■ Rows ■

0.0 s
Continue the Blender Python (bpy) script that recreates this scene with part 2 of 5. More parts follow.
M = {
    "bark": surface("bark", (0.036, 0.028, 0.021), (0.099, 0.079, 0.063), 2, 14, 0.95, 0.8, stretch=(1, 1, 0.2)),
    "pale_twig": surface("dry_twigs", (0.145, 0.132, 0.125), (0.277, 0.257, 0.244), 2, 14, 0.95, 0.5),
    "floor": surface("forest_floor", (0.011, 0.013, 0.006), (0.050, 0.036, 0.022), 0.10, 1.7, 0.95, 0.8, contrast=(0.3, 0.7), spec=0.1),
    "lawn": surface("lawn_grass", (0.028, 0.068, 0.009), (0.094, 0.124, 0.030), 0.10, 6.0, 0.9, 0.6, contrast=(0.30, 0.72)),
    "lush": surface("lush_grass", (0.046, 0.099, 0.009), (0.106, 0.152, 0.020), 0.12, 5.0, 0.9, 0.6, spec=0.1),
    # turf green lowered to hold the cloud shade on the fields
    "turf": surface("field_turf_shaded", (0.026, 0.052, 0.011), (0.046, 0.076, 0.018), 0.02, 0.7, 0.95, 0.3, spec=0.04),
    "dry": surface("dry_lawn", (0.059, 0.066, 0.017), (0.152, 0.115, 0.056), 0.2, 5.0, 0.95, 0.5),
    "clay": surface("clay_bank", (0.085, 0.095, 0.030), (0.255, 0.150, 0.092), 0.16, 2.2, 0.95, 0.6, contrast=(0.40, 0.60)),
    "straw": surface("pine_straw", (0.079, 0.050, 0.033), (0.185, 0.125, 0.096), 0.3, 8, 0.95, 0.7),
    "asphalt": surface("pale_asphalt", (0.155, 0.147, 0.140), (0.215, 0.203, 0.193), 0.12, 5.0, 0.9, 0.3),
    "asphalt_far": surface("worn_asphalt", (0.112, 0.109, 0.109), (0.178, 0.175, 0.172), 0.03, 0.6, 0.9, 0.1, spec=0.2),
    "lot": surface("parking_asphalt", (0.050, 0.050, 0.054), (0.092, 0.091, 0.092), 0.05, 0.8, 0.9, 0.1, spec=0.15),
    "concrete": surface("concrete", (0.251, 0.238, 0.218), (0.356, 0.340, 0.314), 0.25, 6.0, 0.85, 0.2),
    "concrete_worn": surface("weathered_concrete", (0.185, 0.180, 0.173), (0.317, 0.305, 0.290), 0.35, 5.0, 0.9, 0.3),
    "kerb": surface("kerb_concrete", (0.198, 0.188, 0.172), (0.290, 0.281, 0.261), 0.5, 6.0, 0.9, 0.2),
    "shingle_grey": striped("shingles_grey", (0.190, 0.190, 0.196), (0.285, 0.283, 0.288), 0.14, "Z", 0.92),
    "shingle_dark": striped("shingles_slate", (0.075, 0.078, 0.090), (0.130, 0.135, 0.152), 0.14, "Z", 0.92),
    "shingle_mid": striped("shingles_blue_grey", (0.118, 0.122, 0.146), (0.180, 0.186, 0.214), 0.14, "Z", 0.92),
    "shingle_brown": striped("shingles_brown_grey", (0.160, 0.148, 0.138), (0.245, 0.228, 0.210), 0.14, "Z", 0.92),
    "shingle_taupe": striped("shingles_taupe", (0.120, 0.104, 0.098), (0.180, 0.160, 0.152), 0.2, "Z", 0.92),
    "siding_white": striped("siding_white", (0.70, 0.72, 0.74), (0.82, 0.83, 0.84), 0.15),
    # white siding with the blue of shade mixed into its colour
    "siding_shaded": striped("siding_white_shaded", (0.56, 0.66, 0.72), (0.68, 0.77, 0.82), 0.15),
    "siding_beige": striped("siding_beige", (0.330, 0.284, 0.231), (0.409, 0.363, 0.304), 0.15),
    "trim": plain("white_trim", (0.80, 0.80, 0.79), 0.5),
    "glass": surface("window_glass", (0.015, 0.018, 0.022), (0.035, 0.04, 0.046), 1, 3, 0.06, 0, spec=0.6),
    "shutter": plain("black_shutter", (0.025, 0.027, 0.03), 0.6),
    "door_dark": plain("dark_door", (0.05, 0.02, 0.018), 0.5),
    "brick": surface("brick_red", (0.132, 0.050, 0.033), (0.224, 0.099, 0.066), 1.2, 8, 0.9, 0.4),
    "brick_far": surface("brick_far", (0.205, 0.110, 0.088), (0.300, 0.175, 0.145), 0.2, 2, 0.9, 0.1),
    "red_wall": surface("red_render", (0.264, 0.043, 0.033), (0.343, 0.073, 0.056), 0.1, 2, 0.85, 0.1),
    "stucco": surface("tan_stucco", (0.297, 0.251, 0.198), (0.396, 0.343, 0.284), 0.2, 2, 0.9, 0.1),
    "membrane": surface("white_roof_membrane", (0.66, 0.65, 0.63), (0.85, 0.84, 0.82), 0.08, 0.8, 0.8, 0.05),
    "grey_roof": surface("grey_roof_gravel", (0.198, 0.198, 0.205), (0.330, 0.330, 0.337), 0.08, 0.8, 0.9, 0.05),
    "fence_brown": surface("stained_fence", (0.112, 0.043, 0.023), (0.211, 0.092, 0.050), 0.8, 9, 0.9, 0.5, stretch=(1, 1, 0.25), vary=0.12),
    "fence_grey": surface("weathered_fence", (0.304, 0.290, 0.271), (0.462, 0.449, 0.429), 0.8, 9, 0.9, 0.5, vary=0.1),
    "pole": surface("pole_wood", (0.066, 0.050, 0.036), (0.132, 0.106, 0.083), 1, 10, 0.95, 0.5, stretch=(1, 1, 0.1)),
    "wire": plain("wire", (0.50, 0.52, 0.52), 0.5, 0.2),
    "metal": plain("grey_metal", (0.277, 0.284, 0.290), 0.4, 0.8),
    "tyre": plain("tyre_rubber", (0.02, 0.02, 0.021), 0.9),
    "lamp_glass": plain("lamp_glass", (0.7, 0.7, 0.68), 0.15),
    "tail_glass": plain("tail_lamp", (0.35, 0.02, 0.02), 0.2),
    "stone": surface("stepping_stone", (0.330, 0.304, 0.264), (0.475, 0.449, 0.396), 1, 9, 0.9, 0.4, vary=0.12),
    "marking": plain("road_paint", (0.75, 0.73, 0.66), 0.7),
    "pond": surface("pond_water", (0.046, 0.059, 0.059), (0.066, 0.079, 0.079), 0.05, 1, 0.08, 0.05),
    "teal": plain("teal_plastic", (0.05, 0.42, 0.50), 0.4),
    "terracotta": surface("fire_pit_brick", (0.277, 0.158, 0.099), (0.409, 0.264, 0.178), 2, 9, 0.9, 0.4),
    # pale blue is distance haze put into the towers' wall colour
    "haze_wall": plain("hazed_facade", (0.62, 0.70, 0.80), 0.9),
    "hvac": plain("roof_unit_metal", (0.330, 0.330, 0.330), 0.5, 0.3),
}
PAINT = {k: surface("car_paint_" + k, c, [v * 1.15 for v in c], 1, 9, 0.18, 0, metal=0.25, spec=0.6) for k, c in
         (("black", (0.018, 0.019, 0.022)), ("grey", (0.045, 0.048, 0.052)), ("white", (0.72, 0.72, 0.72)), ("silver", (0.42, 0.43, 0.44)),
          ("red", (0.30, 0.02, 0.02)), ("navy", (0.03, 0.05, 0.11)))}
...
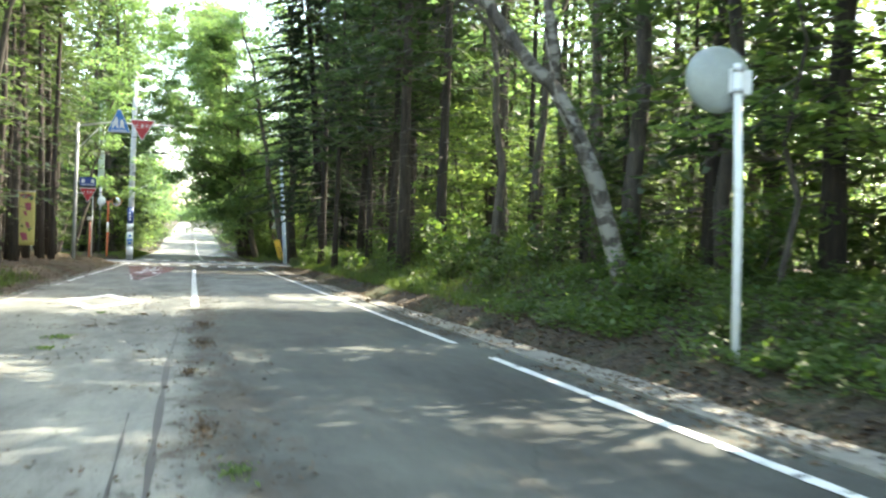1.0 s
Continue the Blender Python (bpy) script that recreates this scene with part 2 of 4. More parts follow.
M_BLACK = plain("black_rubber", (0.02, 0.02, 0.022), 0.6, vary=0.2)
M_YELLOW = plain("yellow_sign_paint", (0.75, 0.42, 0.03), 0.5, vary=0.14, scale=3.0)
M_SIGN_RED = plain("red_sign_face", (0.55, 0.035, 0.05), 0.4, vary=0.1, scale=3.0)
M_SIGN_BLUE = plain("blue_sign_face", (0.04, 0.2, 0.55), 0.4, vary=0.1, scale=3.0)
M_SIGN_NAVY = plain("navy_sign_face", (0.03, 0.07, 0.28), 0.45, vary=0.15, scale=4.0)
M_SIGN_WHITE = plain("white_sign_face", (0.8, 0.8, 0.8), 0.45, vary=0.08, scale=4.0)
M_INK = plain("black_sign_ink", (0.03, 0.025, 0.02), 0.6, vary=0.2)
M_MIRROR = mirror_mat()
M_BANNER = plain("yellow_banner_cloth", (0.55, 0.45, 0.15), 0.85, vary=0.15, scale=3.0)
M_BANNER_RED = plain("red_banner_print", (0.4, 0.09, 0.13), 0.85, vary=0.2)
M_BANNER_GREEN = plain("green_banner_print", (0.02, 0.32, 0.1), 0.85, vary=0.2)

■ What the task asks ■
Everything from the line containing "4. More parts follow." down to the line containing "0.1), 0.85, vary=0.2)" should be repeated exactly, with both end lines kept and no other lines added.

■ Solution ■
Continue the Blender Python (bpy) script that recreates this scene with part 2 of 4. More parts follow.
M_BLACK = plain("black_rubber", (0.02, 0.02, 0.022), 0.6, vary=0.2)
M_YELLOW = plain("yellow_sign_paint", (0.75, 0.42, 0.03), 0.5, vary=0.14, scale=3.0)
M_SIGN_RED = plain("red_sign_face", (0.55, 0.035, 0.05), 0.4, vary=0.1, scale=3.0)
M_SIGN_BLUE = plain("blue_sign_face", (0.04, 0.2, 0.55), 0.4, vary=0.1, scale=3.0)
M_SIGN_NAVY = plain("navy_sign_face", (0.03, 0.07, 0.28), 0.45, vary=0.15, scale=4.0)
M_SIGN_WHITE = plain("white_sign_face", (0.8, 0.8, 0.8), 0.45, vary=0.08, scale=4.0)
M_INK = plain("black_sign_ink", (0.03, 0.025, 0.02), 0.6, vary=0.2)
M_MIRROR = mirror_mat()
M_BANNER = plain("yellow_banner_cloth", (0.55, 0.45, 0.15), 0.85, vary=0.15, scale=3.0)
M_BANNER_RED = plain("red_banner_print", (0.4, 0.09, 0.13), 0.85, vary=0.2)
M_BANNER_GREEN = plain("green_banner_print", (0.02, 0.32, 0.1), 0.85, vary=0.2)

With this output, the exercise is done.